**Raw data**
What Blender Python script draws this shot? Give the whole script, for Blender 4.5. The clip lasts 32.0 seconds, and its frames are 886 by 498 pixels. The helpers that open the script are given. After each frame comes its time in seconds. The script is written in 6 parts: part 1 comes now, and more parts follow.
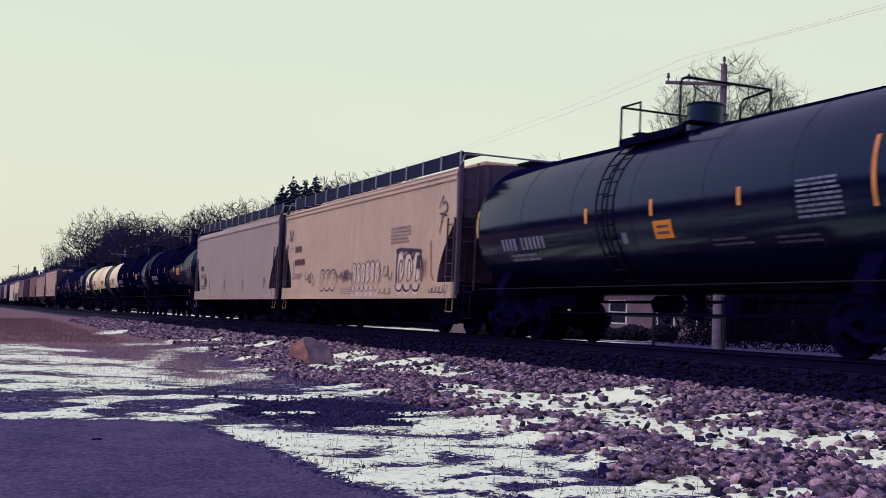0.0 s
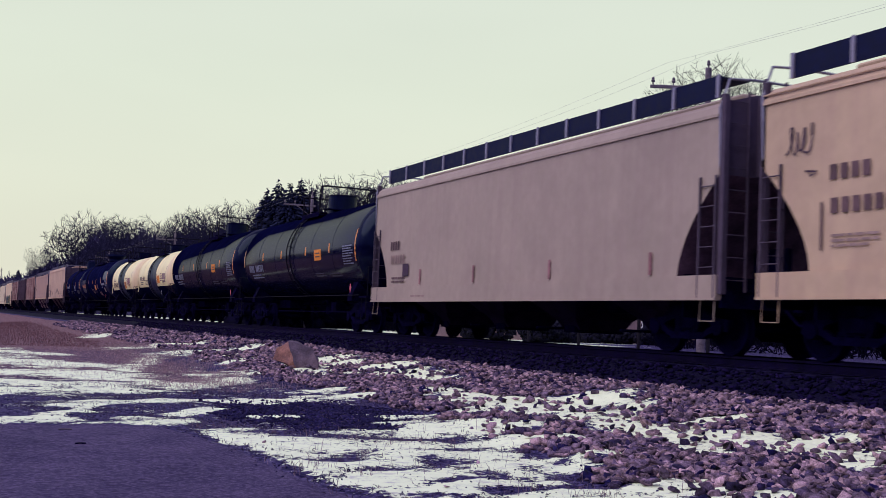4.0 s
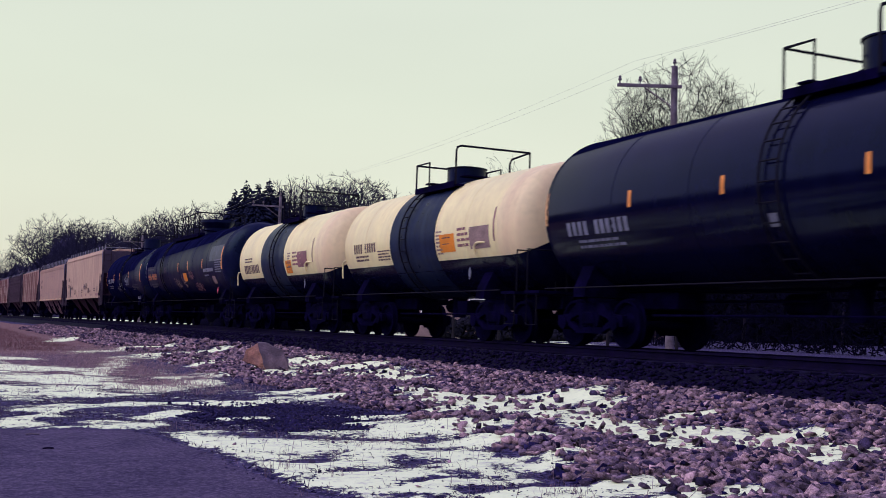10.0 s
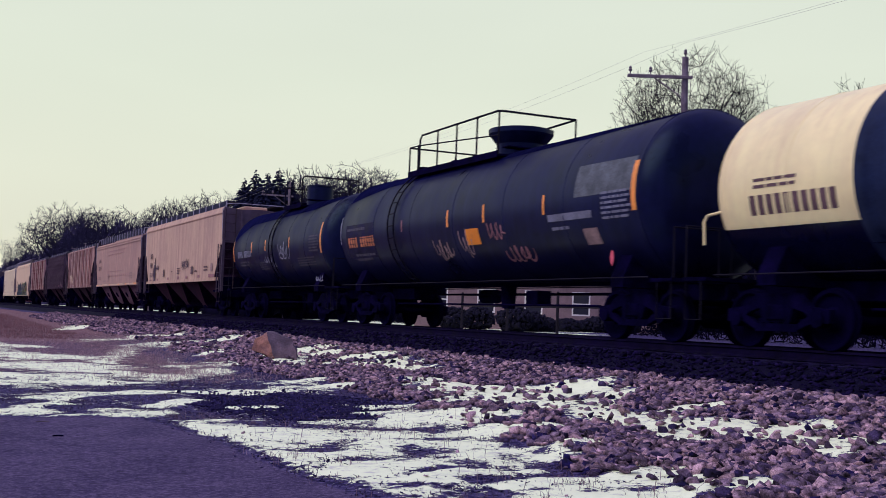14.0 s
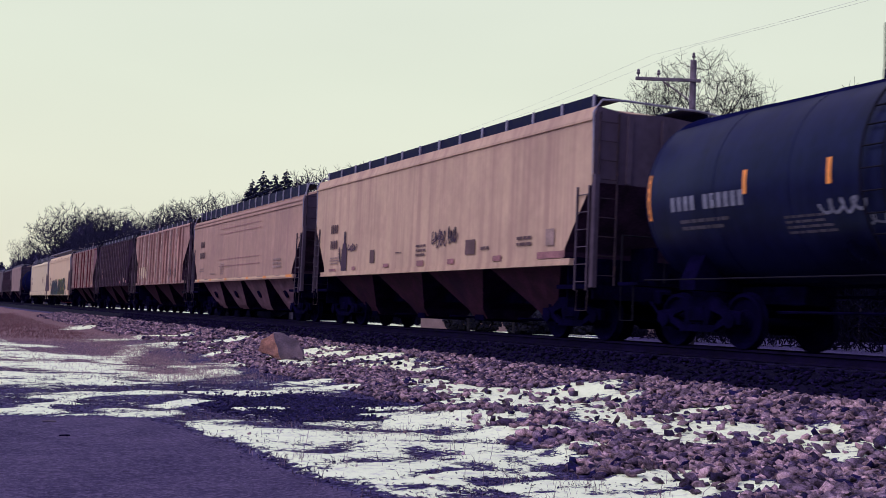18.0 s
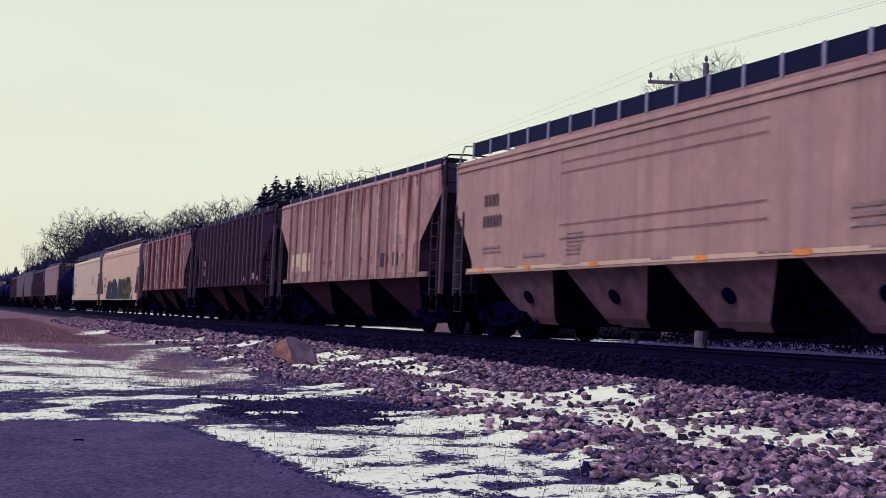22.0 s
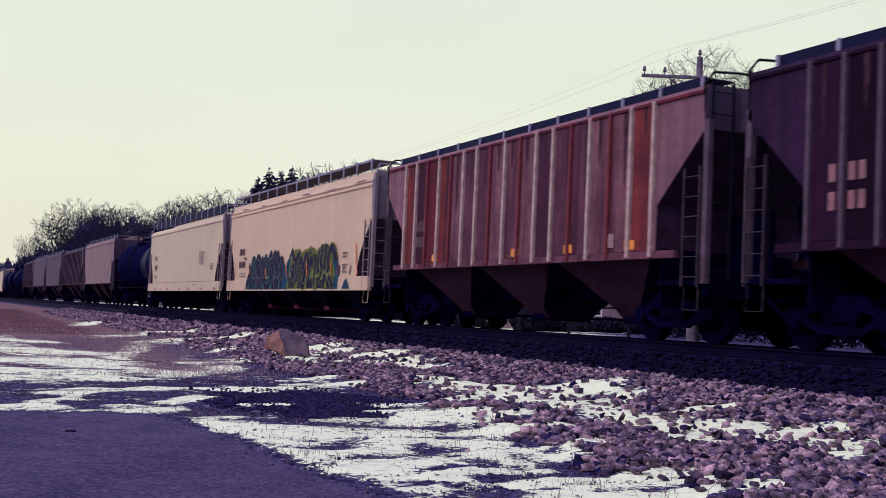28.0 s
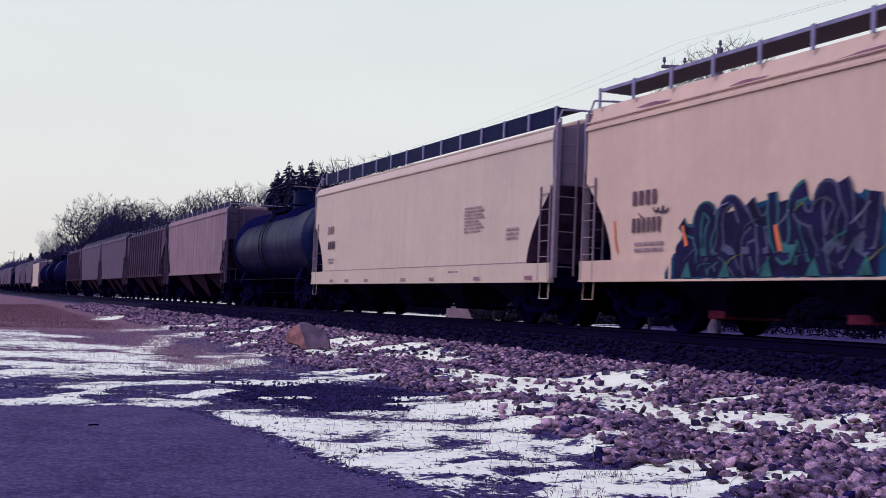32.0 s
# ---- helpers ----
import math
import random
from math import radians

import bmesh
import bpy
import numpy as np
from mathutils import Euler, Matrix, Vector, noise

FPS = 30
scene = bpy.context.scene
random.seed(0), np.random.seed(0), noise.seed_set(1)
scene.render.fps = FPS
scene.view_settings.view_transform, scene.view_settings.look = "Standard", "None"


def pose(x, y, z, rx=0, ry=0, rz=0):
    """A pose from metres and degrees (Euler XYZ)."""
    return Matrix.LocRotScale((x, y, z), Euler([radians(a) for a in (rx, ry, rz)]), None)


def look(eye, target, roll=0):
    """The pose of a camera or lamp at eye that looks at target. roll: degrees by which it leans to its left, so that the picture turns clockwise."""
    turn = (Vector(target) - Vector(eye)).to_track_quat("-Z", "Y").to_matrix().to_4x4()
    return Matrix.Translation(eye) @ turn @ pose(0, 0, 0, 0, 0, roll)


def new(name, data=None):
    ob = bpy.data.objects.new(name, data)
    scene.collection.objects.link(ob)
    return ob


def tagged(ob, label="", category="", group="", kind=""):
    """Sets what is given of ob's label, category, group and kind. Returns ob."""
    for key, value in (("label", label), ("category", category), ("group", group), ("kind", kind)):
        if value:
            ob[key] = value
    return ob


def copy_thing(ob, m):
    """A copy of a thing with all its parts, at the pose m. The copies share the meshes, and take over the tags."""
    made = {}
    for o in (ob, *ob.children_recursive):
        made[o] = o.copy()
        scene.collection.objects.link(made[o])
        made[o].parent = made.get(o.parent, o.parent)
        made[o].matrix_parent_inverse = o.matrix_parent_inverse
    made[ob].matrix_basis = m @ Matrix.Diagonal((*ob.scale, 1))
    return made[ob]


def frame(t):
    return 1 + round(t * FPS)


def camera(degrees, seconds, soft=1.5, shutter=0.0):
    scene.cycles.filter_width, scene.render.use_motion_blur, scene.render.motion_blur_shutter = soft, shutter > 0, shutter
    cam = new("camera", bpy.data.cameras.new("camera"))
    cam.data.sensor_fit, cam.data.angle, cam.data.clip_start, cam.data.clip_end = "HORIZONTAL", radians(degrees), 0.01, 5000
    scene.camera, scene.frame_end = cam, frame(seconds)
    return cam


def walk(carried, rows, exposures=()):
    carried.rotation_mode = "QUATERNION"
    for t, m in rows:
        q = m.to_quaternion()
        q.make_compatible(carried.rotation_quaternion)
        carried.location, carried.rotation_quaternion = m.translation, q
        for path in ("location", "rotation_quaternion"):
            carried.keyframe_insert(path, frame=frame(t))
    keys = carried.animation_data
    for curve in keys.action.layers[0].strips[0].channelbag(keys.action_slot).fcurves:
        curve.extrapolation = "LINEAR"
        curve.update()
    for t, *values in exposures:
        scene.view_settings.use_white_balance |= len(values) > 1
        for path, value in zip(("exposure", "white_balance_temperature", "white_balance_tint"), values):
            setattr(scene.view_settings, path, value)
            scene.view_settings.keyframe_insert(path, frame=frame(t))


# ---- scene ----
FOV = 42.6
EYE = (0.0, 0.0, 0.28)
# seconds, yaw, pitch, roll of the hand-held camera
TURNS = [
    (0, -23.47, 3.71, -2.55), (0.5, -23.69, 3.83, -2.55), (1, -23.71, 3.86, -2.44), (1.5, -23.82, 3.92, -2.52), (2, -23.94, 3.88, -2.54),
    (2.5, -23.97, 3.96, -2.50), (3, -24.07, 3.96, -2.58), (3.5, -24.12, 3.91, -2.57), (5.5, -24.51, 4.01, -2.39), (6, -24.51, 4.04, -2.36),
    (6.5, -24.75, 4.03, -2.36), (7, -25.05, 3.97, -2.19), (7.5, -25.09, 3.93, -1.85), (8, -25.12, 3.90, -1.70), (8.5, -25.07, 3.96, -1.57),
    (9, -25.33, 3.95, -1.69), (9.5, -25.48, 3.94, -1.89), (10, -25.72, 3.95, -1.88), (10.5, -25.83, 3.78, -1.90), (11, -25.90, 3.35, -1.95),
    (11.5, -25.82, 3.52, -1.95), (12, -25.68, 3.64, -2.02), (12.5, -25.48, 3.69, -2.18), (13, -25.54, 3.73, -2.28), (13.5, -25.43, 3.63, -2.25),
    (14, -25.28, 3.44, -2.18), (14.5, -25.16, 3.36, -2.20), (16.5, -25.04, 3.38, -2.36), (17, -25.00, 3.44, -2.44), (17.5, -24.96, 3.53, -2.56),
    (18, -24.95, 3.53, -2.51), (18.5, -24.97, 3.53, -2.57), (19, -24.68, 3.54, -2.59), (19.5, -24.51, 3.60, -2.51), (20, -24.59, 3.52, -2.50),
    (20.5, -24.44, 3.45, -2.40), (21, -24.41, 3.66, -2.36), (21.5, -24.38, 3.69, -2.42), (22, -24.31, 3.71, -2.39), (22.5, -24.36, 3.65, -2.47),
    (23, -24.26, 3.71, -2.43), (23.5, -24.13, 3.74, -2.30), (24, -24.33, 3.55, -2.47), (24.5, -24.36, 3.53, -2.59), (26.5, -24.51, 3.72, -2.65),
    (27, -24.70, 3.27, -2.72), (27.5, -24.67, 3.26, -2.67), (28, -24.68, 3.36, -2.64), (28.5, -24.48, 3.21, -2.65), (29, -24.25, 3.10, -2.63),
    (29.5, -24.16, 2.92, -2.63), (30, -24.18, 2.88, -2.65), (30.5, -24.04, 3.05, -2.65), (31, -23.89, 3.08, -2.53), (31.5, -23.83, 3.04, -2.49),
    (32, -23.66, 2.96, -2.38),
]
cam = camera(FOV, 32.0, 0.8, 0.35)
walk(cam, [(t, pose(*EYE, 90 + pitch, roll, yaw)) for t, yaw, pitch, roll in TURNS],
     [(0.0, -0.02, 6220, 10), (16.0, 0.0, 6240, 11), (27.5, 0.06, 6280, 12), (29.5, 0.07, 6330, 14), (31.0, 0.05, 6340, 17), (31.5, 0.03, 6150, 19), (32.0, 0.0, 5700, 25)])

# ---------------------------------------------------------------- light
world = bpy.data.worlds.new("overcast_sky")
scene.world = world
world.use_nodes = True
wn, wl = world.node_tree.nodes, world.node_tree.links
wn.clear()
w_out, w_bg = wn.new("ShaderNodeOutputWorld"), wn.new("ShaderNodeBackground")
w_co, w_sep = wn.new("ShaderNodeTexCoord"), wn.new("ShaderNodeSeparateXYZ")
w_ramp, w_mix, w_cloud = wn.new("ShaderNodeValToRGB"), wn.new("ShaderNodeMix"), wn.new("ShaderNodeTexNoise")
w_sky, w_gain = wn.new("ShaderNodeTexSky"), wn.new("ShaderNodeMix")
w_map = wn.new("ShaderNodeMapping")
w_sky.sky_type, w_sky.sun_disc = "NISHITA", False
w_sky.sun_elevation, w_sky.sun_rotation = radians(47), radians(259)
w_ramp.color_ramp.elements[0].position, w_ramp.color_ramp.elements[0].color = 0.0, (0.86, 0.82, 0.64, 1)
w_ramp.color_ramp.elements[1].position, w_ramp.color_ramp.elements[1].color = 1.0, (0.44, 0.41, 0.72, 1)
for at, col in ((0.10, (0.87, 0.87, 0.67)), (0.20, (0.85, 0.885, 0.695)), (0.34, (0.82, 0.87, 0.72)), (0.60, (0.53, 0.50, 0.84))):
    e = w_ramp.color_ramp.elements.new(at)
    e.color = (*col, 1)
w_map.inputs["Scale"].default_value = (1.2, 1.2, 4.0)
w_cloud.inputs["Scale"].default_value, w_cloud.inputs["Detail"].default_value = 1.6, 3.0
w_mix.data_type = w_gain.data_type = "RGBA"
w_mix.blend_type = "MULTIPLY"
w_mix.inputs[0].default_value = 0.16
w_gain.inputs[0].default_value = 0.992
wl.new(w_co.outputs["Generated"], w_sep.inputs[0])
wl.new(w_sep.outputs["Z"], w_ramp.inputs[0])
wl.new(w_co.outputs["Generated"], w_map.inputs[0])
wl.new(w_map.outputs[0], w_cloud.inputs["Vector"])
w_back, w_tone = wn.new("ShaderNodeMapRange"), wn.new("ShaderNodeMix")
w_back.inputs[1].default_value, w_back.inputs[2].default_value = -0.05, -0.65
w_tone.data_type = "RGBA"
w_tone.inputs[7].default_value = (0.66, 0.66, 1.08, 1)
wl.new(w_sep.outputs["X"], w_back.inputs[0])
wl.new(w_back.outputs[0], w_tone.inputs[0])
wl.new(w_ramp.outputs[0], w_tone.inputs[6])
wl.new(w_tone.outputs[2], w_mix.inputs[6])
wl.new(w_cloud.outputs["Fac"], w_mix.inputs[7])
wl.new(w_sky.outputs[0], w_gain.inputs[6])
wl.new(w_mix.outputs[2], w_gain.inputs[7])
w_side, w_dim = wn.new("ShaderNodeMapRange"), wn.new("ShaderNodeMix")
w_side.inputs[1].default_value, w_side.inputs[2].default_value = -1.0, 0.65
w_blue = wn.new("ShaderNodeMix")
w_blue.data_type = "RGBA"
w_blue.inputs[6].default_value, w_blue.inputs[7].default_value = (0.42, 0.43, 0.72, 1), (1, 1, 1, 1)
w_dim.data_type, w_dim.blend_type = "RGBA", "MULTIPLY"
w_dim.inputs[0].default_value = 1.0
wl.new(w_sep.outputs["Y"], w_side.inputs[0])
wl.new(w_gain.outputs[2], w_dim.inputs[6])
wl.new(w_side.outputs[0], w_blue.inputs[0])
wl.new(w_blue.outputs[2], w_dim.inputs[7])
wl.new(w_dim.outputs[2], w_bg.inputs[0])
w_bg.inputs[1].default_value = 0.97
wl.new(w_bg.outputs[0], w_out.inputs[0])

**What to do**
From the listing above, copy every line that holds the string "collection".

**Solution below**
    scene.collection.objects.link(ob)
        scene.collection.objects.link(made[o])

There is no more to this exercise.